João Wanderley Geraldi é reconhecido pesquisador da linguística brasileira e formou gerações de professores em nosso país. Há já alguns anos iniciou esta carreira de cronista-blogueiro e foi juntando mais leitores e colaboradores. O nome de seu blog vem de sua obra mais importante, Portos de Passagem, um verdadeiro marco em nossa Educação, ao lado de O texto na sala de aula, A aula como acontecimento, entre outros. Como pesquisador, é um dos mais reconhecidos intérpretes e divulgadores da Obra de Mikhail Bakhtin no Brasil, tendo publicado inúmeros livros e artigos sobre a teoria do autor russo.
Excelente, meu caro professor! Muito obrigada por partilhar seus textos!
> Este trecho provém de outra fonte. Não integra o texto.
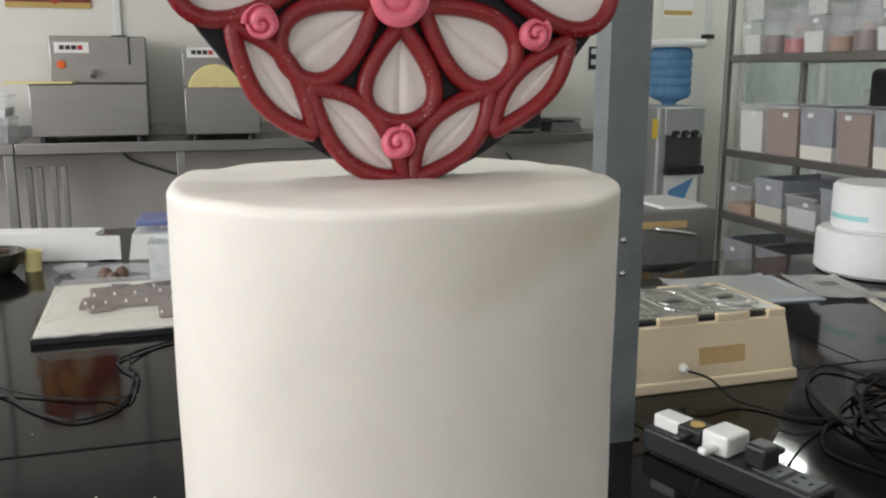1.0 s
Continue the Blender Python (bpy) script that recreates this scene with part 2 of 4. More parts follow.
# ---- mesh helpers ----
def link_mesh(name, bm, material, smooth=True):
    me = bpy.data.meshes.new(name)
    bmesh.ops.recalc_face_normals(bm, faces=bm.faces)
    bm.to_mesh(me)
    bm.free()
    me.materials.append(material)
    if smooth:
        for p in me.polygons:
            p.use_smooth = True
        me.set_sharp_from_angle(angle=radians(38))
        if 20 < len(me.polygons) <= 170:  # the broad faces of a bevelled box stay flat
            ranked = sorted(me.polygons, key=lambda p: -p.area)
            if ranked[0].area > 10 * ranked[len(ranked) // 2].area:
                for p in ranked:
                    if max(abs(c) for c in p.normal) > 0.9999 or (p.area >= ranked[5].area and len(p.vertices) == 4):
                        p.use_smooth = False
    return new(name, me)


def part(name, bm, material, parent=None, label="", smooth=True):
    ob = link_mesh(name, bm, material, smooth)
    if parent is not None:
        ob.parent = parent
    return tagged(ob, label) if label else ob


def thing(name, label, category, group="", at=None):
    ob = new(name)
    ob.empty_display_size = 0.02
    if at is not None:
        ob.matrix_world = at
    return tagged(ob, label, category, group)


def box(size, at=(0, 0, 0), bevel=0.0, bm=None, m=None, seg=2):
    """A box of that size whose base stands at the point."""
    bm = bm or bmesh.new()
    made = bmesh.ops.create_cube(bm, size=1)["verts"]
    bmesh.ops.scale(bm, vec=size, verts=made)
    bmesh.ops.translate(bm, vec=(at[0], at[1], at[2] + size[2] / 2), verts=made)
    if bevel:
        edges = list({e for v in made for e in v.link_edges})
        res = bmesh.ops.bevel(bm, geom=edges, offset=bevel, segments=seg, affect="EDGES", profile=0.5)
        made = list({v for f in res["faces"] for v in f.verts} | {v for v in made if v.is_valid})
    if m is not None:
        bmesh.ops.transform(bm, matrix=m, verts=made)
    return bm


def lathe(profile, n=48, bm=None, at=(0, 0, 0)):
    """Turns (radius, height) pairs round the z axis; ends at radius 0 are closed."""
    bm = bm or bmesh.new()
    rings = []
    for r, z in profile:
        if r < 1e-6:
            rings.append([bm.verts.new((at[0], at[1], at[2] + z))])
        else:
            rings.append([bm.verts.new((at[0] + r * math.cos(2 * math.pi * i / n), at[1] + r * math.sin(2 * math.pi * i / n), at[2] + z)) for i in range(n)])
    for a, b in zip(rings, rings[1:]):
        for i in range(n):
            j = (i + 1) % n
            if len(a) == 1 and len(b) > 1:
                bm.faces.new((a[0], b[i], b[j]))
            elif len(b) == 1 and len(a) > 1:
                bm.faces.new((a[i], a[j], b[0]))
            elif len(a) > 1:
                bm.faces.new((a[i], a[j], b[j], b[i]))
    return bm


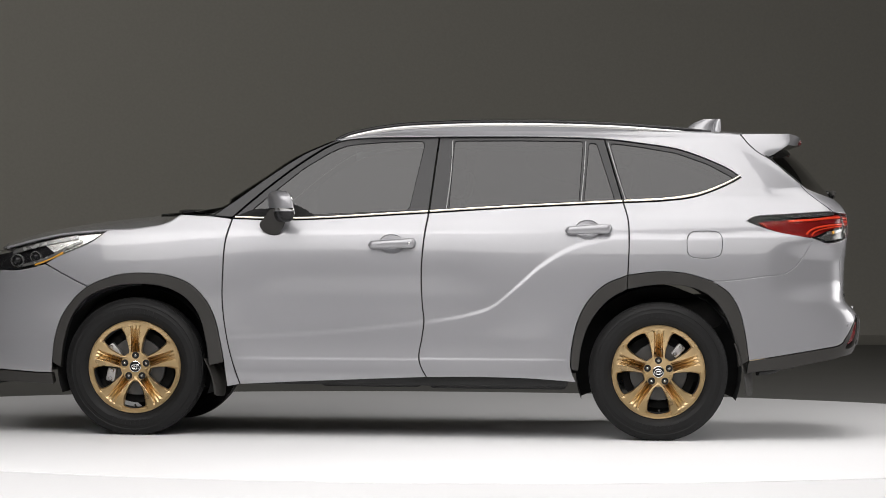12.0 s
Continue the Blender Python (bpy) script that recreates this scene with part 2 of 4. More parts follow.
def skin(name, outline, chart, mat, parent, holes=(), lift=0.0, gap=0.0028, depth=0.014, step=0.022, side=0, label="", edge=0.0025, relief=None):
    """A pressed panel on a curved chart: smooth face, rounded rim, returned flange.
    side -1: near side, 1: its mirror image, 0: both halves joined across the middle (the outline then ends on the middle line)."""
    key = (outline.tobytes(), tuple(h.tobytes() for h in holes), id(chart), lift, gap, depth, step, edge)
    if side == 1 and relief is None and key in PRESSED:
        V, N, F = PRESSED[key]
        return finish_skin(name, V, N, F, side, mat, parent, label)
    mid = chart(outline[:, 0], outline[:, 1])[:, 1] > -0.004 if side == 0 else np.zeros(len(outline), bool)

    def draw_in(d):
        s, n = shrink(outline, d), len(outline)
        for i in np.nonzero(mid)[0]:
            j = (i + 1) % n if mid[(i + 1) % n] else i - 1
            t = outline[j] - outline[i]
            t = t / max(np.linalg.norm(t), 1e-9)
            s[i] = outline[i] + t * ((s[i] - outline[i]) @ t)
        return s
    rings = [draw_in(gap + edge)] + [shrink(h, -(gap + edge)) for h in holes]
    lo, hi = rings[0].min(0), rings[0].max(0)
    gx, gy = np.meshgrid(np.arange(lo[0], hi[0], step), np.arange(lo[1], hi[1], step))
    gx = gx + (np.arange(gx.shape[0]) % 2)[:, None] * step / 2
    g = np.stack([gx.ravel(), gy.ravel()], -1)
    ok = within(g, rings[0])
    for h in rings[1:]:
        ok &= ~within(g, h)
    g = g[ok]
    rim = np.vstack(rings)
    near = np.ones(len(g), bool)
    for k in range(0, len(g), 2000):
        near[k:k + 2000] = np.sqrt(((g[k:k + 2000, None] - rim[None]) ** 2).sum(-1)).min(1) > step * 0.5
    g = g[near]
    pts = np.vstack([rim, g])
    edges, start, spans = [], 0, []
    for r in rings:
        n = len(r)
        edges += [(start + i, start + (i + 1) % n) for i in range(n)]
        spans.append((start, n))
        start += n
    vo, _, fo, orig, _, _ = delaunay_2d_cdt([Vector(p) for p in pts], edges, [], 1, 1e-6)
    uv = np.array([tuple(v) for v in vo])
    tri = np.array([f for f in fo if len(f) == 3])
    cen = uv[tri].mean(1)
    ok = within(cen, rings[0])
    for h in rings[1:]:
        ok &= ~within(cen, h)
    tri = tri[ok]
    back = {}
    for i, o in enumerate(orig):
        for k in o:
            back[k] = i

    def place(p, down=0.0):
        h = 0.004
        a = chart(p[:, 0], p[:, 1])
        nu = chart(p[:, 0] + h, p[:, 1]) - chart(p[:, 0] - h, p[:, 1])
        nv = chart(p[:, 0], p[:, 1] + h) - chart(p[:, 0], p[:, 1] - h)
        n = np.cross(nu, nv)
        n /= np.maximum(np.linalg.norm(n, axis=1), 1e-9)[:, None]
        up = lift - down + (relief(a) if relief is not None else 0)
        return a + n * np.reshape(up, (-1, 1)), n
    pos, nor = place(uv)
    V, N, F = [pos], [nor], [tuple(t) for t in tri]
    count = len(pos)
    if depth:
        src = [outline] + list(holes)
        for (s0, n), r, o, sign in zip(spans, rings, src, [1] + [-1] * len(holes)):
            out2 = draw_in(gap) if sign > 0 else shrink(o, -gap)
            p1, n1 = place(out2, edge * 0.8)
            p2, n2 = place(out2, depth)
            way = p1 - place(r)[0]
            way /= np.maximum(np.linalg.norm(way, axis=1), 1e-9)[:, None]
            V += [p1, p2]
            N += [way * 0.8 + n1 * 0.6, way]
            a, b, c = [back[s0 + i] for i in range(n)], list(range(count, count + n)), list(range(count + n, count + 2 * n))
            count += 2 * n
            for i in range(n):
                j = (i + 1) % n
                if sign > 0 and mid[i] and mid[j]:
                    continue
                for u, w in ((a, b), (b, c)):
                    F.append((u[i], w[i], w[j], u[j]) if sign > 0 else (u[j], w[j], w[i], u[i]))
    V, N = np.vstack(V), np.vstack(N)
    N /= np.maximum(np.linalg.norm(N, axis=1), 1e-9)[:, None]
    PRESSED[key] = V, N, F
    return finish_skin(name, V, N, F, side, mat, parent, label)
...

Obrigado, Luciani pelo comentário. Bom encontrar você aqui.
Ótimo!
Muito obrigado, Rafael. Como em toda crônica, alguns de seus sentidos tem o limite da contemporaneidade.
Belíssimo conto! Os aspectos semântico para a palavra “corvo” no conto e os desdobramentos de sentido promovem no leitor diferentes sensações.É o que se tem como uma das pistas ” Condenados que somos, por humanos, a tentar encontrar sentidos para tudo, seria necessários pinçar em cada corvo sua característica, sua alma, seus sentimentos” (J.W.G). O leitor depara-se com os três (Corvo Estogado, Corvo Bolsa e o Corvo Banco)…instigante …
Adélia, foi para mim comovente ler sua citação! Esta intertextualidade de uma leitora atenta! Muito obrigado.